Task directions: Return the records from the first line through the line containing "-6000, 9000, GZ", and leave out the pictures.

══ Data lines

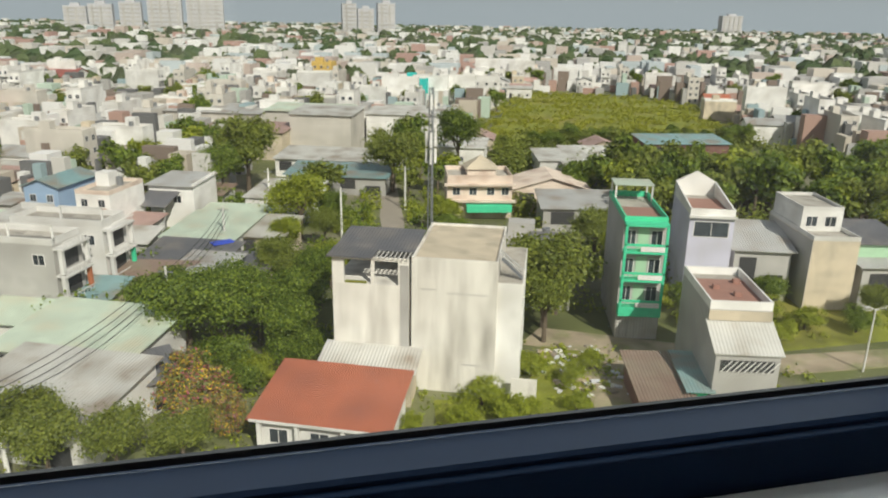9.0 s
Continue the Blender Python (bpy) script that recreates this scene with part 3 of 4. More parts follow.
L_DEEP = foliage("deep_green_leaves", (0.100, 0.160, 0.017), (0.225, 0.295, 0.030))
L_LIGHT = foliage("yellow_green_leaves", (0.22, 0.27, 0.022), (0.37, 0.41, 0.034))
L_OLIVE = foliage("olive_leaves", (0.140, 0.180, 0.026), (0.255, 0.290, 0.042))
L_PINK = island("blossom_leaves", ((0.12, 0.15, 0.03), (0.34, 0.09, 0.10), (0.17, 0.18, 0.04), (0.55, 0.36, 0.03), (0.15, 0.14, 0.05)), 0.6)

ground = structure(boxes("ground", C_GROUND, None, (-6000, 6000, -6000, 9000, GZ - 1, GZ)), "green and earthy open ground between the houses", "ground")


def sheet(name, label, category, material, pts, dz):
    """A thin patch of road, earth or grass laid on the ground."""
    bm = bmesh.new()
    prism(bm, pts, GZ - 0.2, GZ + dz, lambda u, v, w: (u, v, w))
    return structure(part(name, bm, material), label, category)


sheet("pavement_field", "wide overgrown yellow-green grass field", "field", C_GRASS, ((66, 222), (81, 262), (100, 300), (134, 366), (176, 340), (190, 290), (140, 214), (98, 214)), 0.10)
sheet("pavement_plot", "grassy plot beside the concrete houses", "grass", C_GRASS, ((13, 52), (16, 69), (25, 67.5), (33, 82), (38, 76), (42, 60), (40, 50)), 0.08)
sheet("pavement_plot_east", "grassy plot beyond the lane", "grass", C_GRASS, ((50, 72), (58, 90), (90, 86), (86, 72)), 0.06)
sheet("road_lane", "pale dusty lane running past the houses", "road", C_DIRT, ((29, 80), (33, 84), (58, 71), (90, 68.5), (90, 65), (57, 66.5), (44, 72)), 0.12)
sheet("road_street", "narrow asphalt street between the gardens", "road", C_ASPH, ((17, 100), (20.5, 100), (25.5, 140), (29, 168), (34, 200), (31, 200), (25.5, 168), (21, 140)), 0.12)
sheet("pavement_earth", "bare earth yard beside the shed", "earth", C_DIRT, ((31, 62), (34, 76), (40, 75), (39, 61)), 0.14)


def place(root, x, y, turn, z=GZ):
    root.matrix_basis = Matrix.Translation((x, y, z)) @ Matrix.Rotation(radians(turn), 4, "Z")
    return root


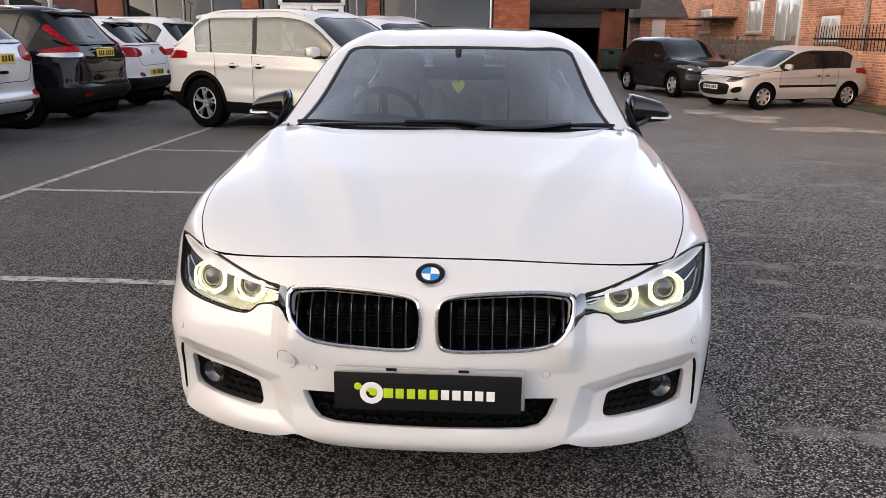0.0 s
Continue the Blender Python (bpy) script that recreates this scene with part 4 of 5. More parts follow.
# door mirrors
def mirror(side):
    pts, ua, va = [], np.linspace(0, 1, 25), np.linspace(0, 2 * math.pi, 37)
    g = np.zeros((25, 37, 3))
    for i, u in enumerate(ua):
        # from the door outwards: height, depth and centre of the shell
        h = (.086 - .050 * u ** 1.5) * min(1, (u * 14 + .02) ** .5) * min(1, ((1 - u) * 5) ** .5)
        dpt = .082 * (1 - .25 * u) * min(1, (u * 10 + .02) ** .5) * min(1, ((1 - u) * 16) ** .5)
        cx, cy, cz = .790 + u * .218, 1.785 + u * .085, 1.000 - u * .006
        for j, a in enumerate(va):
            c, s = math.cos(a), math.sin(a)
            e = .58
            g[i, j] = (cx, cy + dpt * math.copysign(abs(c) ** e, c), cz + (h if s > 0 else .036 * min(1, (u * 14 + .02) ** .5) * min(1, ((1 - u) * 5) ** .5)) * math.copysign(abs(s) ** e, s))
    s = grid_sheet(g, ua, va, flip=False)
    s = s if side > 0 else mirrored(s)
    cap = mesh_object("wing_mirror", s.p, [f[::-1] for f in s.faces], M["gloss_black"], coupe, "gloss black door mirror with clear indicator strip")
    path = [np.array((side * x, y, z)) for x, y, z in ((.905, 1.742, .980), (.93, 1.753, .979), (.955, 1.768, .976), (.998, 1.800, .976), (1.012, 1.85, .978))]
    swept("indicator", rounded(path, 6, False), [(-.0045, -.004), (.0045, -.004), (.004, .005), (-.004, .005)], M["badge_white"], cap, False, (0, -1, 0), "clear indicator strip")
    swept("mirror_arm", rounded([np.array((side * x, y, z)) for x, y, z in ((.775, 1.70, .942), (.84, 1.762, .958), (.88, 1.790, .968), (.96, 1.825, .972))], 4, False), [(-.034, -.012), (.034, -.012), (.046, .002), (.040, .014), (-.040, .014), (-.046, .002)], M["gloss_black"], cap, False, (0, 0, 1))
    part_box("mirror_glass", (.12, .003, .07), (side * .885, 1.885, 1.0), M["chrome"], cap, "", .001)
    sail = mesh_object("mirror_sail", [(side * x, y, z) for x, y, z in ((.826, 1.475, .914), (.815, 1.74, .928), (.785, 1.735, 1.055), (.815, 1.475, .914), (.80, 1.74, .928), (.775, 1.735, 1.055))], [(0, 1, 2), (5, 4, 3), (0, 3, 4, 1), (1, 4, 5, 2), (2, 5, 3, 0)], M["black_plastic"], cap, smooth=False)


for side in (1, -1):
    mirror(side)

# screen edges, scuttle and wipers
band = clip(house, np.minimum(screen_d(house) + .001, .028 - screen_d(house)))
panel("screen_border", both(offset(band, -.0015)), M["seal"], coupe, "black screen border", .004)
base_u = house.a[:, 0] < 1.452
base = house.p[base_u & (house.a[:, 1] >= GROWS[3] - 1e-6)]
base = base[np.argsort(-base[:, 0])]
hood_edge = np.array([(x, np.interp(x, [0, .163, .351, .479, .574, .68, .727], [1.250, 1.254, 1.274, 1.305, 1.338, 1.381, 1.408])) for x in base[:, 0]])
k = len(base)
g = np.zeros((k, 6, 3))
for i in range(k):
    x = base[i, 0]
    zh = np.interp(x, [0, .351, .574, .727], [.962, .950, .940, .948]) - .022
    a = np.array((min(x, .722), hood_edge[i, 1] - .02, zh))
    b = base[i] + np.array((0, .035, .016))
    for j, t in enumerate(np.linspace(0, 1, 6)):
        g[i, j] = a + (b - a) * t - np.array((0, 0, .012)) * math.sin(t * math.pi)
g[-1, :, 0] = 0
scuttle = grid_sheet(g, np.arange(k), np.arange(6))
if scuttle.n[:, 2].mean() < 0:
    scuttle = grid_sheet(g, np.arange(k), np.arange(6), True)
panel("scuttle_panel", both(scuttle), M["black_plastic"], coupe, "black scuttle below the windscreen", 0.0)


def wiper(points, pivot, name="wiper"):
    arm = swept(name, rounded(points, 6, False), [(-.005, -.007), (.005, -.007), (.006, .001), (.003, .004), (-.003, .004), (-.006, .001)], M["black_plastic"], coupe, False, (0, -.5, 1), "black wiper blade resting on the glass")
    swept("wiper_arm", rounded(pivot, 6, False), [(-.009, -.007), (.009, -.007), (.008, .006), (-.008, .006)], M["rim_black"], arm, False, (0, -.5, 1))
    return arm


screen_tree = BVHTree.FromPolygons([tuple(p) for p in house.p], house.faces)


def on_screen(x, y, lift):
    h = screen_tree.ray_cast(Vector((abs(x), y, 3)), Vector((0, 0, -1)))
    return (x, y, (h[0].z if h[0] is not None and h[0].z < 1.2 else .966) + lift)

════

Exercise output:
9.0 s
Continue the Blender Python (bpy) script that recreates this scene with part 3 of 4. More parts follow.
L_DEEP = foliage("deep_green_leaves", (0.100, 0.160, 0.017), (0.225, 0.295, 0.030))
L_LIGHT = foliage("yellow_green_leaves", (0.22, 0.27, 0.022), (0.37, 0.41, 0.034))
L_OLIVE = foliage("olive_leaves", (0.140, 0.180, 0.026), (0.255, 0.290, 0.042))
L_PINK = island("blossom_leaves", ((0.12, 0.15, 0.03), (0.34, 0.09, 0.10), (0.17, 0.18, 0.04), (0.55, 0.36, 0.03), (0.15, 0.14, 0.05)), 0.6)

ground = structure(boxes("ground", C_GROUND, None, (-6000, 6000, -6000, 9000, GZ - 1, GZ)), "green and earthy open ground between the houses", "ground")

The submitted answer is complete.